The scandal broke after auditors flagged irregular wagers on niche markets—think first try-scorer or bench player run metres—during Penrith’s eight-game win streak. Investigators uncovered a trail linking Yeo to a Sydney betting ring, with texts detailing Nathan Cleary’s calf strain before a round 20 clash and Brian To’o’s form post-Origin. “It started as casual chat in a private group, but it snowballed into paid tips,” an insider revealed. “One message even flagged a late lineup switch before the Rabbitohs game—bettors cleaned up.” A $15k crypto transfer tied to Yeo sealed his fate, though his legal team insists he never placed bets himself, calling it a “gross misunderstanding.”
Yeo, a 250-game Panther and Dubbo’s golden son, was blindsided by the probe, with teammates like Cleary reeling at Monday’s tense team meeting. Coach Ivan Cleary, barely holding it together, told the squad, “This cuts deep, but we move forward.” Penrith’s statement was blunt: “We’re shattered by these claims but back the NRL’s process. Isaah’s contributions were immense, but our game demands integrity.
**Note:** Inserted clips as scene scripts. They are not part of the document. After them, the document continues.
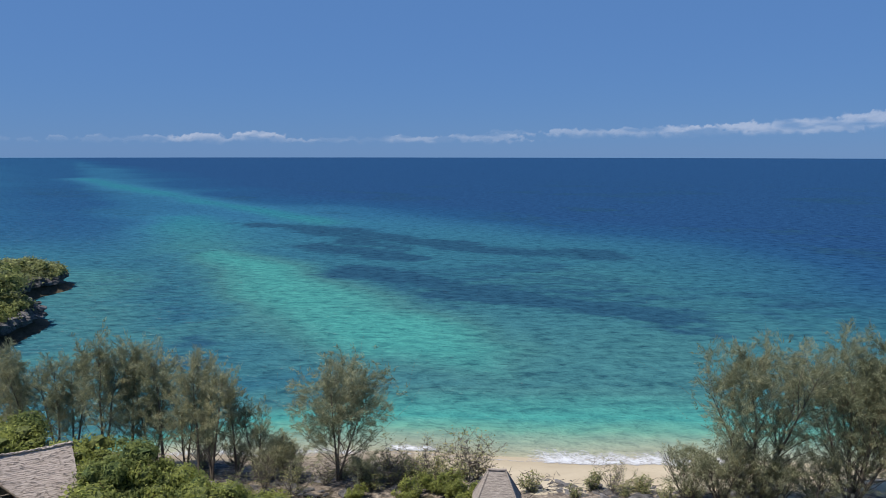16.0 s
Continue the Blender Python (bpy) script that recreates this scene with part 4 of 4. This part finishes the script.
# ---- beach shrubs ----
def beach_shrub(seed, height, spread, leaves, mat, twigs=2):
    """A thin-stemmed shrub of the beach head. Base at the origin."""
    rng = np.random.default_rng(seed)
    root = new("beach_shrub")
    wood, tips = [], []
    for k in range(9):
        a = k * 0.7 + rng.uniform(0, 0.5)
        st = bent(rng, (0, 0, -0.2), (0.55 * math.cos(a) * spread / height * 1.6, 0.55 * math.sin(a) * spread / height * 1.6, 1), height * rng.uniform(0.7, 1.0), 7, 0.12)
        wood.append(tube(st, 0.035, 0.008, 4))
        for j in range(2, 8):
            for _ in range(twigs):
                b = rng.uniform(0, 6.28)
                tw = bent(rng, st[j], (math.cos(b), math.sin(b), rng.uniform(0.1, 1.1)), height * rng.uniform(0.14, 0.32), 3, 0.25)
                wood.append(tube(tw, 0.016, 0.006, 3))
                tips += [tw[1], tw[2], tw[3]]
    part("woody_stem", mesh_np("woody_stem", *merge(wood)), M_TWIG, root, "grey twiggy stems")
    T = np.array(tips)
    P = T[rng.integers(0, len(T), leaves)] + rng.normal(0, 0.10, (leaves, 3))
    N = rng.normal(0, 0.4, (leaves, 3)) + (0, 0, 1)
    part("foliage", mesh_np("foliage", *leaf_cards(P, N, 0.15, rng)), mat, root)
    return root


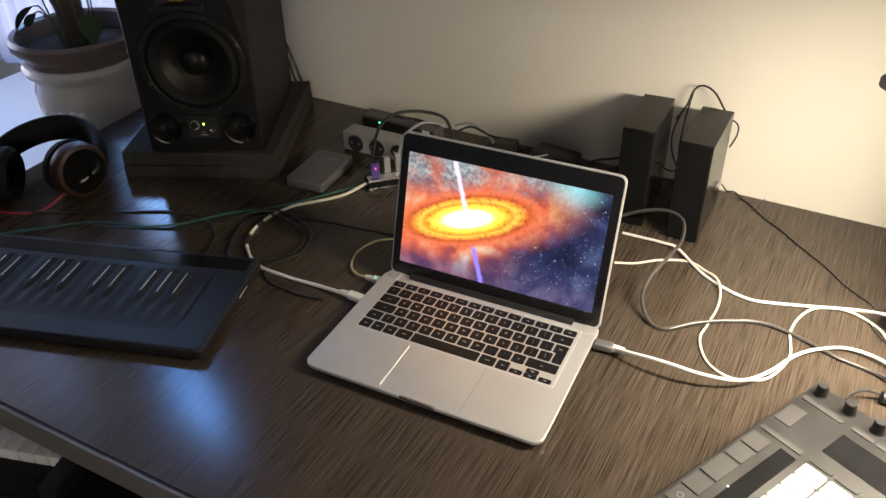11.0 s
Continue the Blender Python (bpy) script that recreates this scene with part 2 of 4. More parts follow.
def screen_material():
    """The lit picture: a tilted burning disc with two jets before clouds and stars. Object space, in metres of the panel."""
    m, n, l, bsdf = shader("lit display picture")

    def op(kind, a, b=None, c=None, clamp=False):
        k = n.new("ShaderNodeMath")
        k.operation, k.use_clamp = kind, clamp
        for i, x in enumerate((a, b, c)):
            if x is None:
                continue
            if isinstance(x, (int, float)):
                k.inputs[i].default_value = x
            else:
                l.new(x, k.inputs[i])
        return k.outputs[0]

    def ramp(x, *stops):
        r = n.new("ShaderNodeValToRGB")
        e = r.color_ramp.elements
        while len(e) < len(stops):
            e.new(0.5)
        for q, (p, c) in zip(e, stops):
            q.position, q.color = p, (*c, 1)
        l.new(x, r.inputs[0])
        return r.outputs[0]

    def mix(f, a, b, kind="MIX"):
        k = n.new("ShaderNodeMix")
        k.data_type, k.blend_type = "RGBA", kind
        for i, x in ((0, f), (6, a), (7, b)):
            if isinstance(x, (int, float)):
                k.inputs[i].default_value = x
            elif isinstance(x, tuple):
                k.inputs[i].default_value = (*x, 1)
            else:
                l.new(x, k.inputs[i])
        return k.outputs[2]

    def smooth(x, lo, hi):
        k = n.new("ShaderNodeMapRange")
        k.interpolation_type = "SMOOTHSTEP"
        k.inputs[1].default_value, k.inputs[2].default_value = lo, hi
        l.new(x, k.inputs[0])
        return k.outputs[0]

    co, sep = n.new("ShaderNodeTexCoord"), n.new("ShaderNodeSeparateXYZ")
    l.new(co.outputs["Object"], sep.inputs[0])
    u = op("MULTIPLY", op("SUBTRACT", sep.outputs[0], 0.01375), 1 / 0.1612)
    v = op("MULTIPLY", op("SUBTRACT", sep.outputs[1], 0.0235), 1 / 0.1612)
    comb = n.new("ShaderNodeCombineXYZ")
    l.new(u, comb.inputs[0])
    l.new(v, comb.inputs[1])

    def noise_at(scale, detail, off=0.0, warp=0.0):
        t = n.new("ShaderNodeTexNoise")
        t.inputs["Scale"].default_value, t.inputs["Detail"].default_value, t.inputs["Distortion"].default_value = scale, detail, warp
        mv = n.new("ShaderNodeVectorMath")
        mv.inputs[1].default_value = (off, off * 0.7, 0)
        l.new(comb.outputs[0], mv.inputs[0])
        l.new(mv.outputs[0], t.inputs[0])
        return t.outputs[0]

    n1, n2, n3, n4 = noise_at(3.2, 6, 0, 0.3), noise_at(3.9, 6, 3.1, 0.35), noise_at(26, 6, 7.7, 0.4), noise_at(2.0, 5, 11.0, 0.3)
    dx, dy = op("SUBTRACT", u, 0.597), op("SUBTRACT", v, 0.529)
    ca, sa = math.cos(radians(17.5)), math.sin(radians(17.5))
    a = op("ADD", op("MULTIPLY", dx, ca), op("MULTIPLY", dy, sa))
    b = op("MULTIPLY", op("SUBTRACT", op("MULTIPLY", dy, ca), op("MULTIPLY", dx, sa)), 1 / 0.335)
    r = op("MULTIPLY", op("SQRT", op("ADD", op("MULTIPLY", a, a), op("MULTIPLY", b, b))), 0.95)
    rn = op("ADD", r, op("MULTIPLY", op("SUBTRACT", n3, 0.5), 0.07))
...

Finals are our focus.” The ban, unprecedented since Todd Carney’s 2014 exit, hinges on the NRL’s zero-tolerance policy on info leaks. Yeo’s camp fired back: “This is a setup—Isaah’s no gambler. He’s being scapegoated.”
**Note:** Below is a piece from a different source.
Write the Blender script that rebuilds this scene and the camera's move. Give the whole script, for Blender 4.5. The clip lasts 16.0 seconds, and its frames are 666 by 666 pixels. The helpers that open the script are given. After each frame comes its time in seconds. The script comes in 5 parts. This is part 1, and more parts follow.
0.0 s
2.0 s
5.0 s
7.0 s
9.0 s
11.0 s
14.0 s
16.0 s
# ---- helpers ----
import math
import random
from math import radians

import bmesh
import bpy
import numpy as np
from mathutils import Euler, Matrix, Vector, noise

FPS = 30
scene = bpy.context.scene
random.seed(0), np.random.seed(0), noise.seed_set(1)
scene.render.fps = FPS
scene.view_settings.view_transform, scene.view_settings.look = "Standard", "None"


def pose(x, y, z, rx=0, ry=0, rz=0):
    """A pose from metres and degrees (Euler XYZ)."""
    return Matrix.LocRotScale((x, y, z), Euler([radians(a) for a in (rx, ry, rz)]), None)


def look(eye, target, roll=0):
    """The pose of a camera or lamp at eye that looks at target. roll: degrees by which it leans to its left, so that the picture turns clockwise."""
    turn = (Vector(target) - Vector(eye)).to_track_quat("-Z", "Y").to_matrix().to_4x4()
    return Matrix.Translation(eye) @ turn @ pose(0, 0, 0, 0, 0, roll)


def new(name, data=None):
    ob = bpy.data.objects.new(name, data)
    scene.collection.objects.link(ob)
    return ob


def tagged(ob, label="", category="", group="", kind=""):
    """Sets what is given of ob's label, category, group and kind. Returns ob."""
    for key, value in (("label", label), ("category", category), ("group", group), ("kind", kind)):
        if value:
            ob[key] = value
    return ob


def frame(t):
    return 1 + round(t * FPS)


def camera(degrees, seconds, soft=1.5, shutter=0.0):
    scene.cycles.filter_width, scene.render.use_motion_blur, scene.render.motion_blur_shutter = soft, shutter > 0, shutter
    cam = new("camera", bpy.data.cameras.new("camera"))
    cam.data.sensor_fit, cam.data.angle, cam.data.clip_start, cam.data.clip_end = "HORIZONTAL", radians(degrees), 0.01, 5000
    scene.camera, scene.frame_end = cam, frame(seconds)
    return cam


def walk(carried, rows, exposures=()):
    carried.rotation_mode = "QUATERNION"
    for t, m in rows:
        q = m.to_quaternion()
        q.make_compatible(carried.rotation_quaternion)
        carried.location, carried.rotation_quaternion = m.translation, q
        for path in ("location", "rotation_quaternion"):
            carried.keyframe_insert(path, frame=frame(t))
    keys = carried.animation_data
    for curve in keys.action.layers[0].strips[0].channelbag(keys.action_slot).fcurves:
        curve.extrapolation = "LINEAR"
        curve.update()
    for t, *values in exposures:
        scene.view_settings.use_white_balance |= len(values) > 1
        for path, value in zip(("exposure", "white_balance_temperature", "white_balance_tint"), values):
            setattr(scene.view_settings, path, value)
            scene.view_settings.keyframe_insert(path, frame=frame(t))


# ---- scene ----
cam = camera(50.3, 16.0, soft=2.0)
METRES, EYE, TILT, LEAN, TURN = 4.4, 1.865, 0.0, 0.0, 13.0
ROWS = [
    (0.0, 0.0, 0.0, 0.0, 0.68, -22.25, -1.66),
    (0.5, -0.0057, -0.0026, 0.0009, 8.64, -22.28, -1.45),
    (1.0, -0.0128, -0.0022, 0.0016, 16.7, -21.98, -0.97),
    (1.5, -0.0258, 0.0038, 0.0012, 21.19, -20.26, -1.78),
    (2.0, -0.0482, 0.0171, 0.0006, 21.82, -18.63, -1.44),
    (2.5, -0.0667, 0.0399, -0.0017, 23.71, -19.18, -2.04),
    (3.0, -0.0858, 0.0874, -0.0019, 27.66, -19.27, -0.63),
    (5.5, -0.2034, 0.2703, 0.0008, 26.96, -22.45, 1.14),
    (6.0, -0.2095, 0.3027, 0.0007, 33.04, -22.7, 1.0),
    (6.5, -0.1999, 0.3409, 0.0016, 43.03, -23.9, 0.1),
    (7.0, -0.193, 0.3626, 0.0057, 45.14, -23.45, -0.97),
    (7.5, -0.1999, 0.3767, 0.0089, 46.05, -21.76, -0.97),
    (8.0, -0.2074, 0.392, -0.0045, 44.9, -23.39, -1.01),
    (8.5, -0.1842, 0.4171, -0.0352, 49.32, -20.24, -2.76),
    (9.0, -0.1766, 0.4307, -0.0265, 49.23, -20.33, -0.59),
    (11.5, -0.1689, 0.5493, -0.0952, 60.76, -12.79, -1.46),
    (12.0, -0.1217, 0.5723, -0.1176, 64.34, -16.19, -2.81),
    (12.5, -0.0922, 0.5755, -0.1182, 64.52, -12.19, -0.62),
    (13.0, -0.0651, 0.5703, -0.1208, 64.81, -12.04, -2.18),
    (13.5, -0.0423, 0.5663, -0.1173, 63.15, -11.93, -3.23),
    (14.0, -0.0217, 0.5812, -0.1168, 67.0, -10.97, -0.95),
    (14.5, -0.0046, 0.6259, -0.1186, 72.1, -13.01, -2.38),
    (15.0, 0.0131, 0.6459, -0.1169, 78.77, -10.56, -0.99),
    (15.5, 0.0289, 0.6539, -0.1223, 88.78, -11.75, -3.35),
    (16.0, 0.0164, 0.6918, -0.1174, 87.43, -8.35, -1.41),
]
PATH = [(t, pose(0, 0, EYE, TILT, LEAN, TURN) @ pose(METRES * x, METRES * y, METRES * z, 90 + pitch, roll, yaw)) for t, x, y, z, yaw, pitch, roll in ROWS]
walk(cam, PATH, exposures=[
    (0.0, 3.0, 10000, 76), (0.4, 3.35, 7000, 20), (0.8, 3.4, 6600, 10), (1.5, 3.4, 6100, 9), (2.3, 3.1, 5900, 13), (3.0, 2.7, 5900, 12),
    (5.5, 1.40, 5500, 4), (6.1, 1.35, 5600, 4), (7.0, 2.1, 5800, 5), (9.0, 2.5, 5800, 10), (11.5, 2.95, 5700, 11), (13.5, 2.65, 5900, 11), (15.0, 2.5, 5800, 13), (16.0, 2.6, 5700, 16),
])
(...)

The fallout is brutal. Penrith, eyeing a fifth straight title, loses Yeo’s 94.9% tackle efficiency and leadership, with Liam Martin’s injuries and To’o’s fatigue already straining the roster. Mitch Kenny steps into the captaincy void, but the sheds are tense—rumors of dissent echo Jarome Luai’s 2024 exit saga. The Integrity Unit’s now combing through other Panthers’ phones, probing for a wider betting culture. Rival clubs, led by Melbourne and the Roosters, demand a 2025 season audit, while Sportsbet halted NRL markets. Social media’s ablaze: #YeoBetrayal trends with fans gutted—“From hero to zero, how’s this real?”—though some slam the NRL’s gambling ties: “Ads everywhere, but they torch a player for a text?”
Cleary, locked in till 2028, faces a defining test as Penrith preps for a finals showdown with the Dolphins. Yeo, holed up in Dubbo, eyes rugby union or overseas leagues, but his legacy’s tarnished. The NRL’s full report lands Tuesday, with federal police circling for a deeper probe. Betting’s long shadow—$2.3 million in syndicate profits tied to one game—has cracked the game’s trust. For a club built on grit and a player who bled for the jersey, this scandal’s a gut punch, proving one slip can end an era.